Gempuran film dan komik "superhero" ala Amerika membuat publik di Indonesia melupakan karakter-karater pahlawan versi Tanah Air.
Dahulu, Indonesia punya Jaka Sembung, Gundala Putra Petir, Godam, Si Buta dari Gua Hantu, Jaka Gledek, Panji Tengkorak, dan lainnya, yang tidak hanya diciptakan, tetapi juga hidup serta dikenang oleh pembacanya.
Djair berpendapat bahwa masyarakat sekarang tidak memiliki tokoh "superhero" lagi. Oleh sebab itu, harus ada tokoh yang sangat kuat karakternya sebagai orang Indonesia agar dapat menarik perhatian masyarakat.
"Saya punya cerita tentang seorang superhero yang tidak berasal dari planet lain. Akan tetapi, dia berasal dari kloningan ciptaan seorang profesor. Walaupun begitu, dia taat kepada Tuhan, bukan kepada profesornya, saya rasa karakter seperti itu akan gampang diterima oleh masyarakat," kata dia.
Dia yang telah menciptakan berpuluh-puluh cerita beserta karakternya, seperti Jaka Sembung, Jaka Geledek, Si Tolol, Raja dari Raja-Raja Pedang, dan Trio AIN.
Menurut komikus yang suka menulis cerita silat itu, ide untuk menciptakan tokoh-tokoh pahlawan super selalu ada pada setiap pengarang. Namun, untuk membuatnya jadi nyata, dibutuhkan sineas yang mengangkatnya menjadi sebuah film.

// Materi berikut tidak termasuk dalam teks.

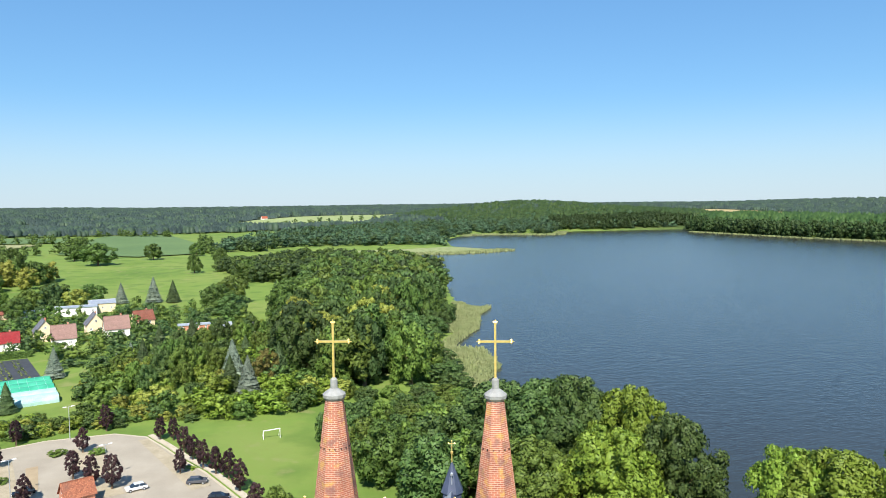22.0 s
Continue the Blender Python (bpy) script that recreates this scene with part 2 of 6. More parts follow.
LEAF_TONE = {
    "lime": ("lime_leaves", (0.147, 0.175, 0.022, 1), (0.347, 0.370, 0.073, 1)),
    "oak": ("oak_leaves", (0.042, 0.079, 0.017, 1), (0.123, 0.197, 0.040, 1)),
    "maple": ("maple_leaves", (0.062, 0.111, 0.018, 1), (0.181, 0.258, 0.049, 1)),
    "bright": ("bright_leaves", (0.092, 0.154, 0.013, 1), (0.240, 0.324, 0.046, 1)),
    "beech": ("copper_leaves", (0.046, 0.023, 0.023, 1), (0.146, 0.067, 0.058, 1)),
    "plum": ("plum_leaves", (0.024, 0.014, 0.017, 1), (0.08, 0.04, 0.045, 1)),
    "shore": ("shore_forest_leaves", (0.017, 0.042, 0.011, 1), (0.059, 0.101, 0.027, 1)),
    "olive": ("olive_leaves", (0.097, 0.085, 0.019, 1), (0.202, 0.169, 0.049, 1)),
    "alder": ("alder_leaves", (0.034, 0.071, 0.018, 1), (0.116, 0.181, 0.049, 1)),
    "wood": ("woodland_leaves", (0.029, 0.061, 0.019, 1), (0.087, 0.142, 0.044, 1), 0.3),
    "spruce": ("spruce_needles", (0.029, 0.060, 0.019, 1), (0.093, 0.137, 0.047, 1)),
    "blue": ("blue_spruce_needles", (0.093, 0.124, 0.094, 1), (0.228, 0.275, 0.202, 1)),
    # distance haze is put into the next three leaf colours as blue
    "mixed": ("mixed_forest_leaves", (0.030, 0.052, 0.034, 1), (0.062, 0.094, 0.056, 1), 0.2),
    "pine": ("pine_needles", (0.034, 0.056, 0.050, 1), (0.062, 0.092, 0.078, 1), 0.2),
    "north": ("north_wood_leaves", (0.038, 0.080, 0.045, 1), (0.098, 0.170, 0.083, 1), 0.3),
}
LEAF = {k: foliage(*v) for k, v in LEAF_TONE.items()}
GRASS = Mat("grass", 0.9, 0, 0.15)
gc = GRASS.ramp(GRASS.noise(0.012, 6), [(0.3, (0.10, 0.17, 0.03, 1)), (0.5, (0.145, 0.218, 0.042, 1)), (0.72, (0.19, 0.238, 0.06, 1))])
gc = GRASS.mix(GRASS.ramp(GRASS.noise(0.25, 5), [(0.4, (0, 0, 0, 1)), (0.75, (0.5, 0.5, 0.5, 1))]), gc, (0.165, 0.205, 0.05, 1))
gc = GRASS.mix(GRASS.ramp(GRASS.noise(0.06, 6), [(0.48, (0, 0, 0, 1)), (0.66, (0.6, 0.6, 0.6, 1))]), gc, (0.075, 0.135, 0.026, 1))
gc = GRASS.mix(GRASS.ramp(GRASS.noise(0.09, 7), [(0.60, (0, 0, 0, 1)), (0.70, (0.55, 0.55, 0.55, 1))]), gc, (0.24, 0.225, 0.10, 1))
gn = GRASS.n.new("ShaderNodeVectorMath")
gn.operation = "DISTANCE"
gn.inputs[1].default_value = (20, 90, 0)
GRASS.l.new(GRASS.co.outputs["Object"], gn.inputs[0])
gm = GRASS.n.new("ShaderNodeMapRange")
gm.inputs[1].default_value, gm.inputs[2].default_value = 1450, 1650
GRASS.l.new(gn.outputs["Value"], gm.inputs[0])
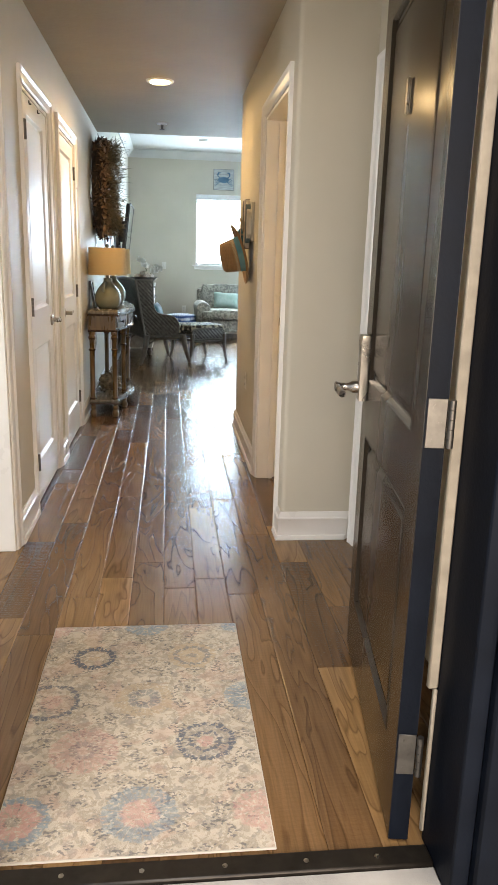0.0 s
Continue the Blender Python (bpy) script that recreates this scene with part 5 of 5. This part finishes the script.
PITCH, SEAM = 0.127, 0.2585
floor = tagged(new("floor"), "hand-scraped brown hickory plank floor", "floor", "", "structure")
# end joints of some rows, by row number from the seam
JOINTS = {-4: (2.77, 3.9, 5.056, 6.1), -3: (3.058, 4.77, 5.36, 5.955), -2: (3.234, 4.3, 5.53, 6.64), -1: (2.4, 3.386, 4.519, 5.672), 0: (3.123, 4.2, 5.19, 6.357, 6.8),
          1: (3.208, 4.1, 4.921, 5.495, 6.355), 2: (3.055, 4.24, 5.338, 6.5), 3: (3.7, 4.621, 5.19, 6.2), 4: (2.5, 3.364)}
meshes = {}
rest = bmesh.new()
rng = random.Random(5)
near = []
far = []
for k in range(math.floor((-0.62 - SEAM) / PITCH), math.ceil((SIDE - SEAM) / PITCH)):
    x = SEAM + (k + 0.5) * PITCH
    end = FAR if x > LEFT - 0.10 else 4.86
    y = 1.73
    ends = [v for v in JOINTS.get(k, ())]
    stops = [y]
    while stops[-1] < end:
        ahead = [v for v in ends if v > stops[-1] + 0.01]
        nxt = stops[-1] + round(rng.choice((0.3, 0.45, 0.6, 0.75, 0.9, 1.1, 1.2)) * (0.6 if len(stops) == 1 else 1), 2)
        if ahead:
            nxt = ahead[0]
        stops.append(min(nxt, end + 0.4))
    for a, b in zip(stops, stops[1:]):
        yc, L = (a + b) / 2, round(b - a, 3)
        if x > 1.0 and 3.9 < yc < 5.9:
            continue
        (near if (-0.46 < x < 0.9 and yc < 8.6) or (x < 1.15 and yc < 3.6) else far).append((x, yc, L))
for x, y, L in near + far:
    if L not in meshes:
        meshes[L] = plank_mesh(L, PITCH)
for x, y, L in near:
    ob = new("plank", meshes[L])
    ob.location = (x, y, 0)
    ob.parent = floor
for x, y, L in far:
    me = meshes[L]
    vs = [rest.verts.new((v.co.x + x, v.co.y + y, v.co.z)) for v in me.vertices]
    for p in me.polygons:
        rest.faces.new([vs[i] for i in p.vertices])
tagged(link_mesh("planks", rest, M_FLOOR, floor), "brown hickory planks of the living room", "", "", "stuff")
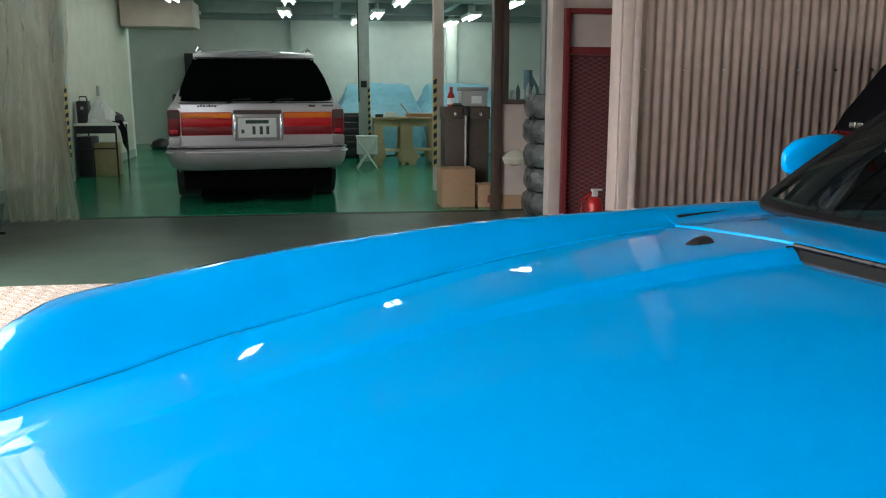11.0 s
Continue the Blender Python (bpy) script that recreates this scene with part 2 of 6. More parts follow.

"Akan tetapi, apakah sineas Indonesia telah mampu mengangkat cerita tersebut menjadi nyata? Kalau kemampuannya cuma nanggung-nanggun, seperti visual efeknya belum bisa mendukung jalannya cerita, nanti jadinya norak," kata dia.
Yah, mungkin kini publik Indonesia belum menemukan lagi pahlawan super, seperti Jaka Sembung, yang memberontak melawan penjajah. Akan tetapi, suatu saat nanti akan ada tokoh yang menjadi idola.
Entah itu tokoh wayang, manusia kloning, pendekar silat, robot, polisi, makhluk luar angkasa, profesor, atau ulama.